Go through the listing beneath this task and return every line that carries the string "part".

#### DATA BLOCK
----------

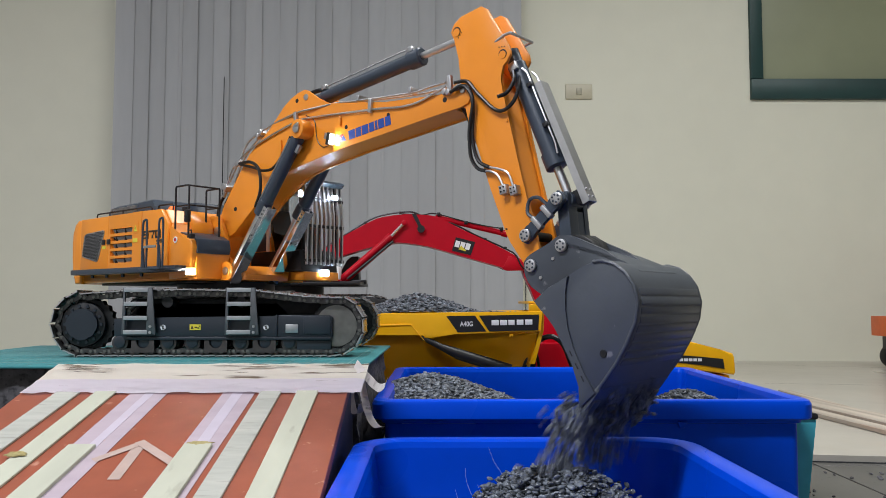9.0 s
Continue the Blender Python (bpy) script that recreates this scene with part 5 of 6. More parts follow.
bonnet = part("bonnet", prism([(0.4220, 0.185), (0.440, 0.1875), (0.4745, 0.1855), (0.5033, 0.1775), (0.5400, 0.1680), (0.5625, 0.1605), (0.5655, 0.1540), (0.5672, 0.1247), (0.5640, 0.1193), (0.50, 0.128), (0.4447, 0.135), (0.4350, 0.105), (0.4346, 0.168)], 0.0125, TW - 0.0125, 0.004, 3), YELLOW, truck)
part("side_decal", prism([(0.4124, 0.1622), (0.4447, 0.1585), (0.500, 0.1545), (0.5425, 0.1503), (0.5450, 0.1312), (0.500, 0.1385), (0.4447, 0.1445)], 0.0100, 0.0130, 0.0006), BLACK, bonnet, "black pointed decal")
bm = bmesh.new()
for k in range(5):
    add_box(bm, 0.4575 + k * 0.009, 0.4575 + k * 0.009 + 0.0072, 0.0092, 0.0101, 0.1458, 0.1512)
part("badge", bm, WHITE, bonnet, "white block badge")
part("vent", prism([(0.425, 0.1905), (0.44, 0.1925), (0.470, 0.1880), (0.478, 0.1855), (0.44, 0.1890), (0.425, 0.1880)], 0.03, TW - 0.03, 0.0006), BLACK, bonnet)
part("grab_slot", prism([(0.4345, 0.1745), (0.456, 0.1735), (0.451, 0.1715), (0.4345, 0.1712)], 0.0110, 0.0130), BLACK, bonnet)
part("headlight", box(0.5600, 0.5665, 0.03, 0.06, 0.1195, 0.128, 0.001), BLACK, bonnet)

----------

#### CORRECT RESPONSE
Continue the Blender Python (bpy) script that recreates this scene with part 5 of 6. More parts follow.
bonnet = part("bonnet", prism([(0.4220, 0.185), (0.440, 0.1875), (0.4745, 0.1855), (0.5033, 0.1775), (0.5400, 0.1680), (0.5625, 0.1605), (0.5655, 0.1540), (0.5672, 0.1247), (0.5640, 0.1193), (0.50, 0.128), (0.4447, 0.135), (0.4350, 0.105), (0.4346, 0.168)], 0.0125, TW - 0.0125, 0.004, 3), YELLOW, truck)
part("side_decal", prism([(0.4124, 0.1622), (0.4447, 0.1585), (0.500, 0.1545), (0.5425, 0.1503), (0.5450, 0.1312), (0.500, 0.1385), (0.4447, 0.1445)], 0.0100, 0.0130, 0.0006), BLACK, bonnet, "black pointed decal")
part("badge", bm, WHITE, bonnet, "white block badge")
part("vent", prism([(0.425, 0.1905), (0.44, 0.1925), (0.470, 0.1880), (0.478, 0.1855), (0.44, 0.1890), (0.425, 0.1880)], 0.03, TW - 0.03, 0.0006), BLACK, bonnet)
part("grab_slot", prism([(0.4345, 0.1745), (0.456, 0.1735), (0.451, 0.1715), (0.4345, 0.1712)], 0.0110, 0.0130), BLACK, bonnet)
part("headlight", box(0.5600, 0.5665, 0.03, 0.06, 0.1195, 0.128, 0.001), BLACK, bonnet)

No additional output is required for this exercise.